Tom Tietz, 123rf stock photo

West Virginia's elk herd could rise to more than 100 by early summer, after this year's calves are born, according to the state's elk project leader.

The Charleston Gazette-Mail reports that so far this year, the Division of Natural Resources has imported 51 elk from Arizona and 15 from Kentucky's Land Between the Lakes Elk and Bison Prairie. One of the Arizona animals has since died.

The Kentucky elk were released shortly after they arrived. The Arizona elk are being held in quarantine at the Tomblin Wildlife Management Area in Logan and Mingo counties. When they're released, West Virginia's fledgling elk herd will total 87 animals.

Randy Kelley, the DNR's elk project leader, said 53 of the 87 are females, and many of them should deliver calves sometime around the first of June.

The state's elk population should top 100 after that, he said.

Just how much more has yet to be determined, he said. Three of the four adult cows imported from Land Between the Lakes tested positive for pregnancy, but results from the Arizona cows have not yet been confirmed.

"We'll want to get that information before we release those animals, but until we turn them loose there's no real concern," Kelley said.

DNR officials have plenty of time to get the pregnancy-test results.
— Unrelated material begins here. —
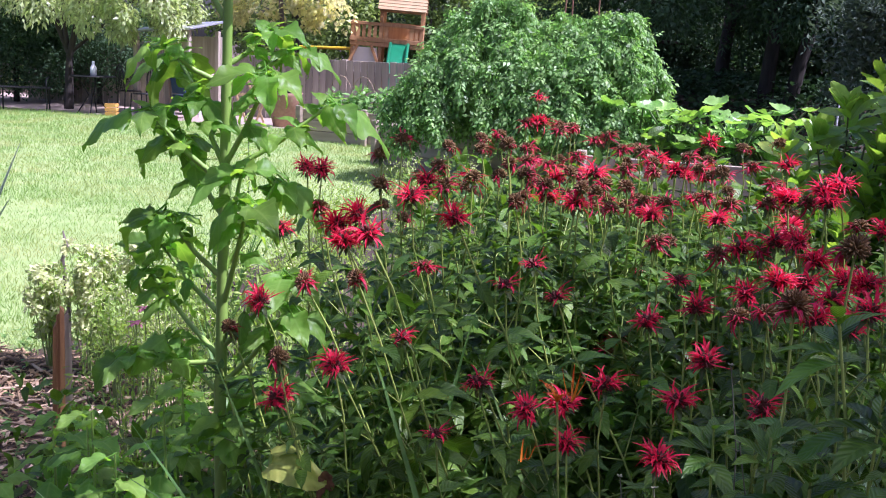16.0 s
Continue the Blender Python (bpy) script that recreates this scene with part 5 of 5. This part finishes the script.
def herb(x, y, h, pale, n):
    top = thing("pale_herb", "airy pale green herb with tiny creamy flower clusters", "herb", "pale herbs", m=pose(x, y, 0))
    g, f, b = Geo(), Geo(), Geo()
    for i in range(n):
        a, lean = hq.uniform(0, 6.28), hq.uniform(0.02, 0.3) * h
        tip = Vector((lean * math.cos(a), lean * math.sin(a), h * hq.uniform(0.6, 1.0)))
        base = Vector((tip.x * 0.2, tip.y * 0.2, 0))
        g.add(tube([base, (base + tip) / 2 + Vector((0, 0, 0.03)), tip], [0.0035, 0.0028, 0.0015], 4))
        c = np.array([tuple(tip)] + [tuple(base + (tip - base) * hq.uniform(0.3, 0.95) + Vector((hq.uniform(-0.06, 0.06), hq.uniform(-0.06, 0.06), 0.03))) for _ in range(4)])
        bush_leaves(f, leaf(0.036, 0.01, 2, "lance", 0.2, 0.2), c, np.full(5, 0.05), 44, (0.6, 1.1), shell=0.1)
        if pale:
            bush_leaves(b, floret, c[:2], np.full(2, 0.03), 24 if pale == 1 else 90, (0.7, 1.3) if pale == 1 else (1.5, 2.4), shell=0.4)
    tagged(part("stem_mass", g, HERB_STEM, top), kind="stuff")
    tagged(part("foliage", f, HERB_LEAF, top), kind="stuff")
    if pale:
        tagged(part("flower_mass", b, CREAM, top, "tiny creamy florets"), kind="stuff")


NEAR_HERBS = [(-2.35, 3.4, 0.62, 1, 14), (-2.6, 3.2, 0.5, 1, 12), (-2.9, 3.5, 0.55, 1, 14), (-2.1, 3.7, 0.7, 1, 14), (-1.9, 3.1, 0.75, 0, 16), (-2.3, 4.3, 0.75, 0, 16), (-1.6, 3.9, 0.8, 0, 16), (-2.7, 4.8, 0.7, 1, 14), (-2.0, 5.2, 0.8, 1, 16), (-1.5, 4.8, 0.8, 0, 14), (-2.5, 5.9, 0.75, 1, 16), (-1.9, 6.3, 0.8, 1, 18), (-2.6, 6.9, 0.7, 1, 18), (-3.1, 6.2, 0.6, 1, 14)]
FAR_HERBS = [(-3.2, 7.4, 0.62, 1, 16), (-1.6, 2.5, 0.75, 0, 16), (-1.9, 2.4, 0.6, 0, 14), (-1.3, 3.2, 0.85, 0, 14), (-3.3, 5.2, 0.5, 1, 12), (-2.1, 2.9, 0.62, 0, 14), (-2.75, 3.75, 0.66, 1, 16), (-2.45, 3.2, 0.55, 1, 14), (-1.75, 3.5, 0.8, 0, 18), (-2.2, 4.0, 0.8, 0, 18), (-1.7, 2.9, 0.75, 0, 18), (-3.0, 4.2, 0.6, 1, 14), (-2.35, 4.9, 0.8, 0, 16), (-2.9, 5.5, 0.65, 1, 16)]
for x, y, h, pale, n in NEAR_HERBS + FAR_HERBS:
    herb(x, y, h, pale, n)
for x, y, h in ((-3.15, 3.45, 0.45), (-2.9, 3.4, 0.6), (-2.66, 3.5, 0.62)):
    herb(x, y, h, 2, 14)
weed = thing("tall_weed", "thin dry weed stalk standing in the lawn", "weed", m=pose(-4.1, 6.6, 0))
part("stalk", Geo().add(tube([(0, 0, 0), (0.01, 0, 0.5), (0, 0, 0.95)], [0.006, 0.005, 0.002], 5)), VINE_STEM, weed)
g = Geo()
bush_leaves(g, leaf(0.05, 0.015, 2, "lance"), np.array([(0, 0, 0.25 + 0.1 * i) for i in range(8)]), np.full(8, 0.04), 90, shell=0.1)
part("leaves", g, HERB_LEAF, weed)

# ---- strap leaves ----
def strap_plant(name, label, at, n, L, W, material, spread_=0.5, curl=0.3):
    top = thing(name, label, "plant", m=pose(*at))
    for i in range(n):
        a = i * 2.4 + hq.uniform(-0.3, 0.3)
        s = hq.uniform(0.7, 1.1)
        part("leaf", Geo().add(leaf(L * s, W, 10, "strap", 0.5, curl * hq.uniform(0.2, 1.4))), material, top, m=aim((0.02 * math.cos(a), 0.02 * math.sin(a), 0), (spread_ * math.cos(a), spread_ * math.sin(a), 1), (-math.cos(a), -math.sin(a), 0.3)))


YUCCA = leafy("yucca_leaf", (0.3, 0.38, 0.28), (0.42, 0.5, 0.4), (0.46, 0.52, 0.44), (1.3, 1.4, 0.8), rough=0.45, veins=1, through=0.35)
strap_plant("yucca", "grey-green yucca with stiff sword-shaped leaves", (-3.16, 2.75, 0), 10, 1.08, 0.06, YUCCA, 0.35, 0.1)
strap_plant("iris_clump", "clump of green sword leaves behind the tall plant", (-2.6, 3.9, 0), 16, 0.85, 0.03, BLADE, 0.28, 0.15)
for x, y in ((-0.28, 1.28), (-0.5, 1.3), (-0.1, 1.3), (-0.65, 1.35)):
    strap_plant("daylily_clump", "clump of arching green daylily leaves under the flowers", (x, y, 0), 12, 1.06, 0.022, BLADE, 0.26, 0.35)
for x, y, z in ((-0.325, 1.3, 1.0), (-0.44, 1.48, 0.81)):
    lily = thing("daylily", "orange daylily flower among the red blooms", "flower", "orange daylilies", m=pose(x, y, 0))
    part("stem", Geo().add(tube([(0.05, 0.02, 0), (0.03, 0, z * 0.6), (0, 0, z)], 0.0017, 5)), BALM_STEM, lily)
    for i in range(6):
        a = i * 1.047
        part("petal", Geo().add(leaf(0.036, 0.0085, 7, "lance", 0.7, 0.5, 0.1, 0, 1, 0.25)), ORANGE, lily, m=aim((0, 0, z), (0.8 * math.cos(a) + 0.1 + hq.uniform(-0.4, 0.4), 0.8 * math.sin(a) - 0.3, hq.uniform(0.7, 2.4)), (-math.cos(a), -math.sin(a), 0.4), hq.uniform(0.45, 1.0)))
    for i in range(4):
        a = i * 1.6 + 0.4
        part("withered_petal", Geo().add(leaf(0.05, 0.0035, 8, "lance", 0.8, -0.3)), ORANGE, lily, m=aim((0.02, 0, z + 0.002), (0.75 * math.cos(a) + 0.1, 0.75 * math.sin(a), 1), (-math.cos(a), -math.sin(a), 0.2)))

# ---- splintered stake, branch and feeder ----
stake = thing("splintered_stake", "splintered weathered wooden stake with a raw reddish edge", "stake", m=pose(-2.36, 2.62, 0, 0, 1, 42) @ Matrix.Diagonal((0.95, 1, 1, 1)))
for i, (x, w, h) in enumerate(((-0.024, 0.014, 0.5), (-0.012, 0.012, 0.53), (0.002, 0.017, 0.55), (0.018, 0.016, 0.54), (0.03, 0.01, 0.5))):
    spl = [(x - w / 2, 0.012, 0), (x + w / 2, 0.012, 0), (x + w / 2, -0.012 + 0.004 * (i % 2), 0), (x - w / 2, -0.012 - 0.003 * (i % 3), 0)]
    rows = [(px * k, py * k, z + (0.012 * ((c * 2 + i) % 3) if z == h else 0)) for z, k in ((0, 1), (h * 0.5, 1.04), (h - 0.06, 0.96), (h, 0.9)) for c, (px, py, _) in enumerate(spl)]
    faces = [(r * 4 + c, r * 4 + (c + 1) % 4, r * 4 + 4 + (c + 1) % 4, r * 4 + 4 + c) for r in range(3) for c in range(4)] + [(12, 13, 14, 15)]
    part("splinter", Geo().add((np.array(rows), np.array(faces), np.zeros((16, 2)))).mesh("splinter", RED_WOOD if i < 3 else BED_WOOD, False), None, stake)
for x, y, z in ((-1.92, 2.5, 0.65), (-1.93, 2.47, 0.61)):
    bloom = thing("pink_flower", "small pink flower on a thin stem among pale herbs", "flower", "pink flowers", m=pose(x, y, 0))
    part("stem", Geo().add(tube([(0, 0.03, 0), (0.01, 0, z * 0.6), (0, 0, z)], 0.002, 5)), HERB_STEM, bloom)
    for i in range(9):
        a = i * 0.7
        part("petal", Geo().add(leaf(0.03, 0.014, 4, "ovate", 0.3, 0.4)), PINK, bloom, m=aim((0, 0, z), (math.cos(a), math.sin(a), 0.3 * (i % 3) - 0.1), (0, 0, 1)))
twig = thing("broken_twig", "broken grey twig standing upright among the herbs", "twig", m=pose(-3.1, 3.5, 0))
part("twig", Geo().add(tube([(0, 0, 0), (0.01, 0, 0.3), (-0.02, 0, 0.49), (0.008, 0, 0.54), (-0.012, 0, 0.62)], [0.011, 0.01, 0.009, 0.011, 0.003], 6)), PALE_BARK, twig)
branch = thing("fallen_branch", "dark broken branch lying by the lawn", "branch", m=pose(-3.3, 2.75, 0))
part("branch", Geo().add(tube([(-0.3, 0, 0.02), (-0.1, 0, 0.3), (0.05, 0, 0.56), (0.17, 0, 0.62)], [0.03, 0.025, 0.02, 0.012], 7)), BARK, branch)
feeder = thing("bird_feeder", "clear plastic hanging feeder with a red base", "bird feeder", m=pose(0.245, 1.5, 1.703))
m, n, l = nodes_of("clear_plastic")
n["Principled BSDF"].inputs["Transmission Weight"].default_value = 0.9
n["Principled BSDF"].inputs["Roughness"].default_value = 0.1
n["Principled BSDF"].inputs["Base Color"].default_value = (0.9, 0.75, 0.72, 1)
part("dish", Geo().add(tube([(0, 0, 0.0), (0, 0, 0.002), (0, 0, 0.012), (0, 0, 0.03), (0, 0, 0.034)], [0.005, 0.045, 0.055, 0.052, 0.004], 24)), m, feeder, "clear plastic dish")
part("base", Geo().add(tube([(0, 0, 0.021), (0, 0, 0.022), (0, 0, 0.034), (0, 0, 0.036)], [0.05, 0.0575, 0.057, 0.01], 24)), plain("red_plastic", (0.55, 0.03, 0.03), (0.62, 0.05, 0.045), 8, 0.3, bump=0.03), feeder, "red plastic base ring")
part("hanger", Geo().add(tube([(0, 0, 0.03), (0, 0, 0.5), (0, 0, 1.0)], 0.0015, 5)), BLACK_IRON, feeder)
hook = thing("feeder_hook", "black metal garden hook holding the feeder", "hook", m=pose(0.24, 1.5, 0))
part("hook", Geo().add(tube([(0.62, 0.1, 0), (0.62, 0.1, 2.0), (0.6, 0.1, 2.6), (0.45, 0.08, 2.85), (0.15, 0.02, 2.85), (0.0, 0, 2.75), (0, 0, 2.71)], 0.006, 7)), BLACK_IRON, hook)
Under orders from the U.S. Department of Agriculture, the Arizona elk can't be released for quite some time yet.

"The agreement we have with the USDA is that we can't release the animals until 120 days after the last one went into the pen in Arizona," Kelley explained. "That puts us into late May."

Kelley said he and other DNR personnel tending to the animals still in quarantine at Tomblin are doing their best to make sure they remain healthy.

"We expanded the existing (3-acre) holding pen by about 1½ acres so the elk would have more room," he said. "The grass inside the pen is greening up, and the animals are foraging on it. That's not enough to sustain them, so we're supplementing it with an alfalfa-grass mixture and some commercial pellet feed. They're gaining weight."

People quite naturally want to see the Arizona elk, but Kelley said DNR officials are restricting access to the holding-pen area.

"We're not allowing anyone in who isn't taking care of the animals," he said. "The quieter we can keep things, the better off those animals will be."